Aim:
Leave out the pictures, and retype only the lines from the beginning of the material through the line that contains "lift = 0.03", including both.

Material:

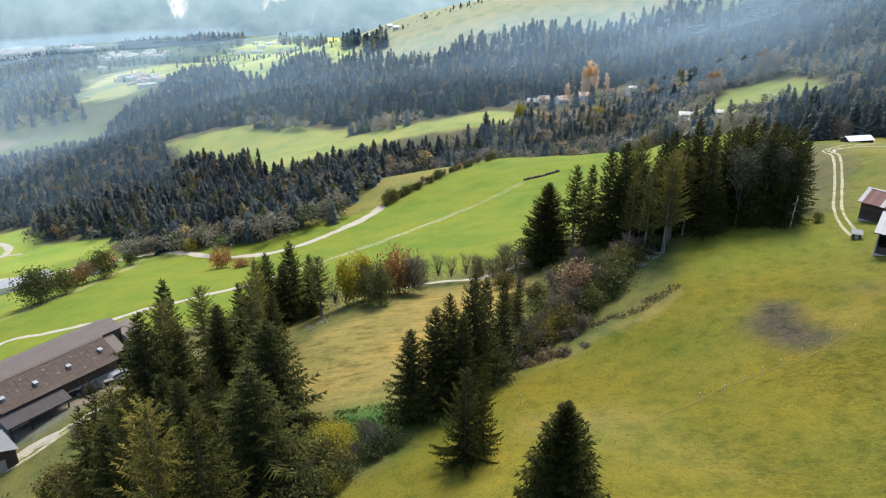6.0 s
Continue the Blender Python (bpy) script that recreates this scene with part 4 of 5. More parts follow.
def roof_panels(root, n, x0, x1, ridge, eave, mats, thick=0.06, name="roof_panel", rows=1, seed=0):
    """One slope of a roof in n sheets (and rows), each an object of its own; ridge and eave are (y, z)."""
    g = np.random.default_rng(seed)
    w = (x1 - x0) / n
    shared = {}
    (yr, zr), (ye, ze) = ridge, eave
    for r in range(rows):
        f0, f1 = r / rows, (r + 1) / rows + (0.04 if rows > 1 else 0)
        for i in range(n):
            m = mats[i % len(mats)] if rows == 1 else mats[int(g.integers(0, len(mats)))]
            if (m.name, r) not in shared:
                ya, za, yb, zb = yr + (ye - yr) * f0, zr + (ze - zr) * f0, yr + (ye - yr) * f1, zr + (ze - zr) * f1
                lift = 0.03 if rows > 1 else 0.0

                def fill(bm):
                    if ye < yr:
                        slab(bm, (0.008, yb, zb + lift), (w - 0.008, yb, zb + lift), (w - 0.008, ya, za), (0.008, ya, za), thick)
                    else:
                        slab(bm, (0.015, ya, za), (w - 0.015, ya, za), (w - 0.015, yb, zb + lift), (0.015, yb, zb + lift), thick)
                    if rows == 1:
                        for k in (0.2, 0.5, 0.8):      # standing ribs of the sheet
                            xr = w * k
                            if ye < yr:
                                slab(bm, (xr - 0.03, yb, zb + 0.03), (xr + 0.03, yb, zb + 0.03), (xr + 0.03, ya, za + 0.03), (xr - 0.03, ya, za + 0.03), 0.04)
                shared[(m.name, r)] = shape(name, m, fill)
            ob = part(name, shared[(m.name, r)], root)
            ob.location = (x0 + i * w, 0, float(g.normal(0, 0.012)))


def hay_barn(name, label, x, y, zr, deg, length, run, drop, wall, mats, panels, wall_mat, open_front, back_run=None, group="field barns"):
    """A timber barn: plinth, walls with gables, posts, rafters' ends, ridge board and a roof of sheets. Local x runs along the ridge, y away."""
    base = -drop - wall
    root = root_at(name, label, "barn", x, y, zr, deg, group)
    ins, br = 0.5, back_run or run
    xa, xb, ya, yb = ins, length - ins, -(run - ins), br - ins
    hi = -drop * (run - ins) / run
    part("plinth", shape("plinth", M_STONE, lambda bm: box(bm, (xa - 0.06, ya - 0.06, base - 1.6), (xb + 0.06, yb + 0.06, base + 0.45)), 0.03), root)
    logs = 12
    hz = (hi - 0.1 - base - 0.45) / logs
    log_me = shape("log", wall_mat, lambda bm: box(bm, (xa, ya - 0.05, 0.02), (xb, ya + 0.13, hz - 0.02)), 0.025)
    for i in range(logs):
        if open_front and i > 3:
            break
        ob = part("log", log_me, root)
        ob.location = (0, 0.015 * (i % 2), base + 0.45 + i * hz)
    if open_front:
        for k in range(4):
            xp = xa + 0.1 + (xb - xa - 0.2) * k / 3
            part("post", shape("post", M_GREYWOOD, lambda bm: box(bm, (xp - 0.1, ya - 0.06, base + 0.4), (xp + 0.1, ya + 0.14, hi)), 0.02), root)
        part("hay_loft_floor", shape("hay_loft_floor", M_DARKWOOD, lambda bm: box(bm, (xa, ya + 0.2, base + 0.4), (xb, yb - 0.2, base + 0.55))), root)
    for nm, y0, y1, tp in (("back_wall", yb - 0.14, yb, hi),):
        part(nm, shape(nm, wall_mat, lambda bm: box(bm, (xa, y0, base + 0.4), (xb, y1, tp))), root)
    for x0 in (xa, xb - 0.14):
        part("gable_wall", shape("gable_wall", wall_mat, lambda bm: prism(bm, [(ya, base + 0.42), (yb, base + 0.42), (yb, hi), (0, -0.14), (ya, hi)], x0, x0 + 0.14, "x"), 0.01), root)
    part("ridge_beam", shape("ridge_beam", wall_mat, lambda bm: box(bm, (0.08, -0.09, -0.3), (length - 0.08, 0.09, -0.1)), 0.01), root)
    for yy, zz in ((-run + 0.16, -drop + 0.02), (br - 0.16, -drop + 0.02)):
        part("eave_beam", shape("eave_beam", wall_mat, lambda bm: box(bm, (0.08, yy - 0.06, zz - 0.16), (length - 0.08, yy + 0.06, zz - 0.03)), 0.01), root)
    for xx in (0.02, length - 0.14):
        for ye in (-run, br):
            part("bargeboard", shape("bargeboard", wall_mat, lambda bm: slab(bm, (xx, min(ye, 0), -drop - 0.05 if ye < 0 else -0.07), (xx + 0.12, min(ye, 0), -drop - 0.05 if ye < 0 else -0.07),
                                                                      (xx + 0.12, max(ye, 0), -0.07 if ye < 0 else -drop - 0.05), (xx, max(ye, 0), -0.07 if ye < 0 else -drop - 0.05), 0.2)), root)
    roof_panels(root, panels, 0, length, (0, 0), (-run, -drop), mats, seed=3)
    roof_panels(root, panels, 0, length, (0, 0), (br, -drop), mats, seed=4)
    part("ridge_cap", shape("ridge_cap", mats[0], lambda bm: prism(bm, [(-0.22, -0.05), (0, 0.08), (0.22, -0.05), (0, 0.02)], 0, length, "x")), root)
    return root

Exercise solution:
6.0 s
Continue the Blender Python (bpy) script that recreates this scene with part 4 of 5. More parts follow.
def roof_panels(root, n, x0, x1, ridge, eave, mats, thick=0.06, name="roof_panel", rows=1, seed=0):
    """One slope of a roof in n sheets (and rows), each an object of its own; ridge and eave are (y, z)."""
    g = np.random.default_rng(seed)
    w = (x1 - x0) / n
    shared = {}
    (yr, zr), (ye, ze) = ridge, eave
    for r in range(rows):
        f0, f1 = r / rows, (r + 1) / rows + (0.04 if rows > 1 else 0)
        for i in range(n):
            m = mats[i % len(mats)] if rows == 1 else mats[int(g.integers(0, len(mats)))]
            if (m.name, r) not in shared:
                ya, za, yb, zb = yr + (ye - yr) * f0, zr + (ze - zr) * f0, yr + (ye - yr) * f1, zr + (ze - zr) * f1
                lift = 0.03 if rows > 1 else 0.0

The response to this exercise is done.